In questi versi, Ovidio afferma di aver detestato le Muse in quanto proprio a causa loro e del suo gusto e la sua indole poetica è stato cacciato dalla sua città.
Nonostante egli affermi di aver bruciato le Metamorfosi, noi sappiamo che comunque a Roma l’opera circolava tranquillamente, dunque affermiamo con certezza che quella di Ovidio è solo una trovata letteraria che già si riscontra in Orazio.

OVIDIO TRISTIA: TRADUZIONE 23-32

Versi 23-32. POICHÉ QUESTE [POESIE] NON SONO STATE DISTRUTTE INTERAMENTE, MA RESTANO – PENSO CHE FOSSERO STATI SCRITTI IN PIÙ ESEMPLARI –, ORA TI PREGO CHE VIVANO E CHE  IL [MIO] TEMPO LIBERO NON PIGRO (NON IGNAVO) DILETTI CHI LEGGE E AMMONISCA DI ME.
E TUTTAVIA QUELLA (L’OPERA) NON POTRÀ ESSERE LETTA PAZIENTEMENTE DA NESSUNO, SE QUELLO NON SAPRÀ CHE QUESTA MANCA DELL’ULTIMA MANO; L’OPERA FU STRAPPATA DALL’INCUDINE E MANCÒ L’ULTIMA LIMA AI MIEI SCRITTI, E IO CHIEDO PERDONO PER LODE, LODATO IO ABBONDANTEMENTE, O LETTORE, SE NON TI SARÒ DI FASTIDIO.
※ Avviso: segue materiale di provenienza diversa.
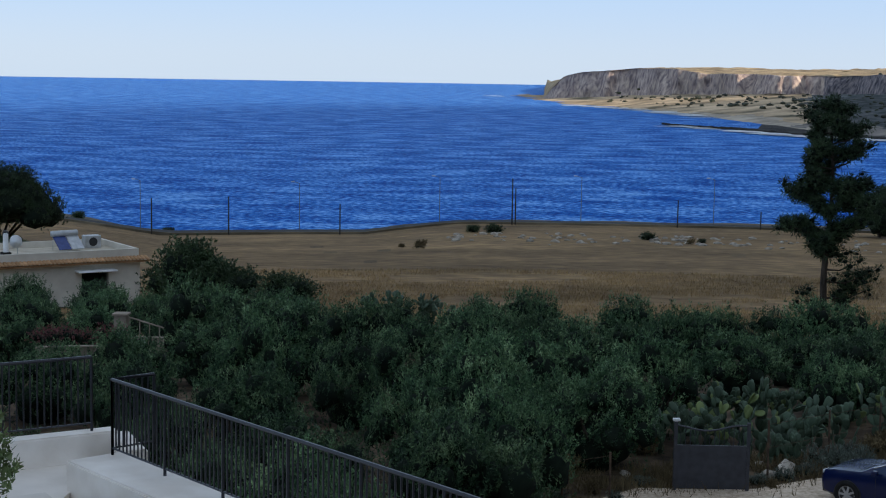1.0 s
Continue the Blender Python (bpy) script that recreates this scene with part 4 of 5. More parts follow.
# ---- prickly pears and weeds by the fence ----
M_pad = mat("prickly_pear_pad", two((0.028, 0.05, 0.032), (0.07, 0.10, 0.06)), 2.5, 0.6, island=0.3, rnd=0.35, spec=0.3)
M_padlight = mat("young_prickly_pear_pad", two((0.12, 0.165, 0.055), (0.19, 0.23, 0.085)), 2.5, 0.6, rnd=0.2, spec=0.3)


def pad_mesh(name, m):
    bm = bmesh.new()
    bmesh.ops.create_icosphere(bm, subdivisions=2, radius=1)
    for v in bm.verts:
        w = 0.75 + 0.25 * min(1, max(-1, v.co.z)) 
        v.co = Vector((v.co.x * 0.125 * w * 1.15, v.co.y * 0.028, v.co.z * 0.19 + 0.18))
    me = bpy.data.meshes.new(name)
    bm.to_mesh(me)
    bm.free()
    me.materials.append(m)
    me.polygons.foreach_set("use_smooth", [True] * len(me.polygons))
    return me


PAD, PADL = pad_mesh("pad", M_pad), pad_mesh("pad", M_padlight)


def prickly_pear(x, y, tall, wide, seed, light=3, z=None):
    r = random.Random(seed)
    c = thing("prickly_pear", pose(x, y, (ground_z(x, y) if z is None else z) - 0.05), "clump of prickly pear with flat green pads", "cactus", "prickly pears by the fence")
    count = 0

    def grow(m, level, s):
        nonlocal count
        if count > 75:
            return
        count += 1
        young = level >= 2 and r.random() < light * 0.04
        p = part_of("pad", PADL if young else PAD, c)
        p.matrix_basis = m @ Matrix.Diagonal((s, s, s, 1))
        if level < max(2, tall / 0.42):
            for k in range(2 if r.random() < 0.75 else 1):
                grow(m @ pose(r.uniform(-0.07, 0.07) * s, 0, 0.33 * s, r.uniform(-18, 18), r.uniform(-38, 38), r.uniform(-60, 60)), level + 1, s * r.uniform(0.88, 1.02))

    for k in range(8):
        grow(pose(r.uniform(-wide, wide), r.uniform(-wide, wide) * 0.7, 0, r.uniform(-12, 12), r.uniform(-20, 20), r.uniform(0, 180)), 0, r.uniform(0.9, 1.2))
    return c


for x, y, t, w, sd in ((3.4, 42.6, 1.4, 0.7, 1), (4.8, 42.0, 1.5, 0.8, 2), (5.9, 42.8, 1.5, 0.8, 3), (6.9, 42.0, 1.3, 0.7, 4), (4.2, 40.9, 1.0, 0.7, 5), (5.6, 40.9, 1.1, 0.7, 6), (7.6, 41.2, 1.1, 0.6, 7), (8.6, 42.2, 0.9, 0.6, 8), (10.3, 43.6, 1.4, 0.5, 9), (7.4, 43.4, 1.4, 0.7, 12), (2.5, 41.6, 1.2, 0.6, 13), (6.6, 39.9, 0.7, 0.5, 14)):
    prickly_pear(x, y, t, w, sd, 5 if sd in (2, 6, 9) else 2)
for a, d, t, w, sd in ((-5.4, 70, 1.2, 0.9, 31), (-4.7, 71, 1.7, 1.0, 32), (-4.1, 71, 2.0, 1.0, 33), (-3.5, 70.5, 1.6, 0.9, 34), (0.0, 69, 1.5, 0.7, 35), (0.5, 69, 1.5, 0.7, 36)):
    prickly_pear(d * math.sin(radians(a)), d * math.cos(radians(a)), t, w, sd, 0)
for x, y, sd in ((33.6, 52.2, 24), (34.2, 51.9, 25), (33.9, 52.4, 21), (34.5, 51.5, 22), (34.0, 51.7, 23)):
    prickly_pear(x, y, 1.9, 0.45, sd, 1)
BG = bush_source(61, 1.6, 0.9, mat("grey_green_weed", two((0.07, 0.09, 0.07), (0.14, 0.165, 0.13)), 2, 0.7, island=0.25, rnd=0.2), 2200, 0.08, 0.75, 0.5)
BD = bush_source(62, 1.2, 1.1, M_dry, 1500, 0.15, 0.9, 0.25)
for az, d, s, m in ((11.4, 40.5, 0.9, BG), (12.3, 41.2, 0.8, BG), (12.0, 40.6, 0.8, BG), (13.6, 42.5, 0.7, BD), (12.9, 42.0, 0.6, BD), (14.6, 43.5, 0.6, BD), (15.6, 44.2, 0.7, BD), (19.5, 47.0, 0.8, BD), (20.4, 47.4, 0.9, BD), (21.2, 48.0, 0.8, BD), (22.2, 48.5, 0.7, BD), (17.5, 46.5, 0.6, BD), (24.5, 50.5, 0.7, BD), (4.6, 41, 0.7, BD), (27.0, 53.5, 0.7, BD),
                    (2.0, 38.5, 0.5, BD), (1.5, 36.0, 0.35, BG), (2.8, 36.6, 0.4, BD), (3.6, 36.2, 0.3, BG), (4.6, 37.6, 0.4, BG), (0.8, 37.4, 0.5, BD), (8.9, 38.4, 0.4, BG), (9.8, 39.0, 0.45, BG), (10.6, 39.6, 0.5, BG), (9.4, 38.0, 0.25, BD), (2.2, 35.4, 0.25, BD), (36.8, 58.2, 0.55, BD), (38.2, 58.6, 0.6, BG), (39.2, 58.8, 0.5, BG), (37.5, 58.0, 0.4, BG)):
    bush(m, "weed_clump", az, d, "grey-green weeds at the fence foot" if m is BG else "dry yellow weeds at the fence foot", s, s, "weeds by the fence", "weeds")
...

Scorrendo con i distici di questa elegia ci rendiamo conto del fatto che il periodare diventa sempre più ampio rispetto a prima, e anche rispetto ad altre elegie.
Dal verso 27 in poi, il poeta utilizza il lessico classico per parlare del suo lavoro: la summam manum, o anche l’ultima lima, sono termini chiave che indicano l’attività di Ovidio, l’attività del poeta, che impiega i suoi otia in maniera “non pigra” (non ignava). Il paradosso sta proprio in quest’ultimo aspetto: l’otium, ossia l’inattività per eccellenza, che si opponeva ai negozia, diventa, per i poeti che vanno dai cantores Euphoriones in poi, il momento di pieno lavoro poetico, che si conduce all’interno di una sorta di “laboratorio poetico”, dal quale l’opera delle Metamorfosi è stata però strappata prima del tempo, impedendo dunque al poeta di dare un’ultima lettura e correzione.